The 2026 Rulebook: Who Can Trade Perps and What Changed
Regulation of crypto perpetuals moved faster in 2025 and 2026 than in the prior five years combined, and where you live now determines which venues you can legally touch. US traders are largely routed to CFTC-regulated venues and barred from the offshore perp venues that dominate global volume.
The stablecoins backing your margin also changed legal status. The US GENIUS Act established a federal framework for payment stablecoins in 2025, and the EU MiCA regime now governs stablecoin reserves and licensing across Europe.
Your margin is only as solid as the reserves and the issuer behind it.
I keep a simple rule for the regulatory side: trade on venues legally available in my jurisdiction, hold margin in the most regulated stablecoins available, and assume the rules will keep shifting. The futures trading groups worth following tend to flag jurisdictional changes faster than the exchange announcements do.
Common Mistakes That Wipe Out New Perp Traders
Most blown perp accounts share the same three mistakes: too much leverage, no stop loss, and ignoring funding. None of them are exotic, which is exactly why they keep ending accounts.

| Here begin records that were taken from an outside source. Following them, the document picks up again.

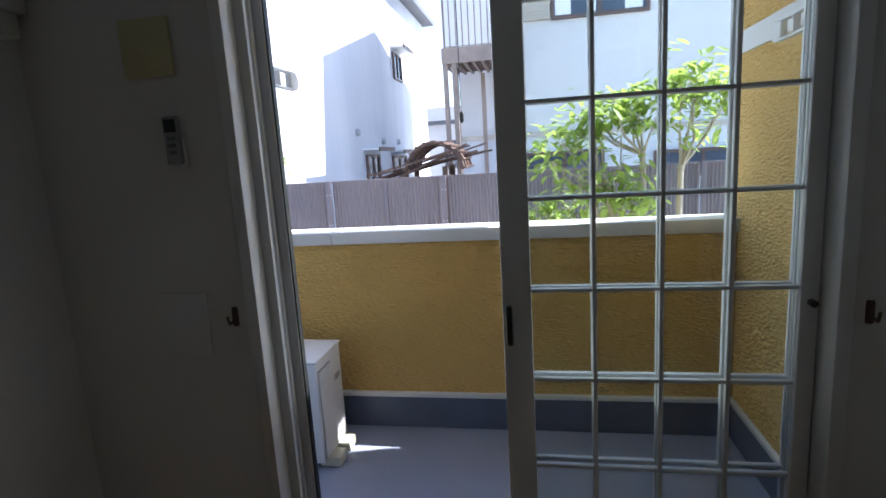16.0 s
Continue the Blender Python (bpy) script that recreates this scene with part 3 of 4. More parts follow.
for k in range(5):
    part("key", B((2.312 + k * 0.02, 2.328 + k * 0.02, 4.3195, 4.3225, 1.368, 1.382), bev=0.001), GREYPL, body)
for x0, x1, z in ((2.315, 2.342, 1.342), (2.36, 2.41, 1.350), (2.365, 2.408, 1.340)):
    part("print", B((x0, x1, 4.3205, 4.3225, z, z + 0.005)), INK, body)
ic.location.x, ic.scale.x = ic.location.x - 0.028, 0.82
rm.location.x, rm.scale.x = rm.location.x - 0.015, 0.93


def switch(name, x0, x1, y, z0, z1, face, label):
    t = thing(name, ((x0 + x1) / 2, y, z0), label, "light switch")
    ya, yb = sorted((y, y + face * 0.007))
    part("plate", B((x0, x1, ya, yb, z0, z1), bev=0.003), WHITEPL, t)
    ya, yb = sorted((y + face * 0.006, y + face * 0.0105))
    part("rocker", B((x0 + 0.016, x1 - 0.012, ya, yb, z0 + 0.008, z1 - 0.01), bev=0.002), WHITEPL, t)
    return t


switch("light_switch", 2.307, 2.375, 4.345, 1.175, 1.295, -1, "white rocker switch on the wall below the control panel")
switch("wall_socket", 3.80, 3.87, 4.565, 0.11, 0.23, -1, "white wall socket low on the kitchen half wall")
for x, y, nm in ((0.475, 5.32, 1), (1.243, 6.02, -1)):
    t = thing("light_switch", (x, y, 1.12), "white corridor wall switch beside a door", "light switch")
    a, b = sorted((x, x + nm * 0.008))
    part("plate", B((a, b, y - 0.035, y + 0.035, 1.12, 1.24), bev=0.003), WHITEPL, t)
    a, b = sorted((x + nm * 0.007, x + nm * 0.012))
    part("rocker", B((a, b, y - 0.02, y + 0.02, 1.14, 1.22), bev=0.002), WHITEPL, t)
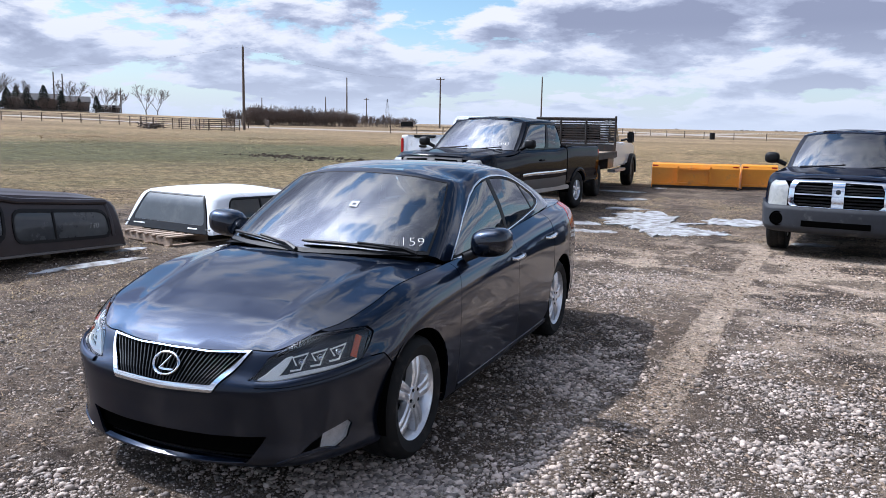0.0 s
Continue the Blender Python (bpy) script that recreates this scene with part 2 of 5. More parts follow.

On August 5, 2024, a broad risk-asset selloff liquidated roughly $1.2 billion in crypto positions in a single day, according to KuCoin's ranking of the largest liquidation events. The April 2025 cascade went further, with CoinDesk Research estimating more than $19 billion wiped when the USDe stablecoin depegged on Binance and triggered cross-market forced selling.
Those events were not unpredictable black swans. They were crowded, over-leveraged positions getting liquidated into thin bids, which is what happens when traders run cross margin at high leverage into a volatility spike.
If you take one thing from this guide, take this: trade small enough that a liquidation event is an annoying lesson rather than a terminal one. The implied volatility on crypto options is a decent proxy for when the market is pricing exactly the kind of spike that liquidates over-leveraged books.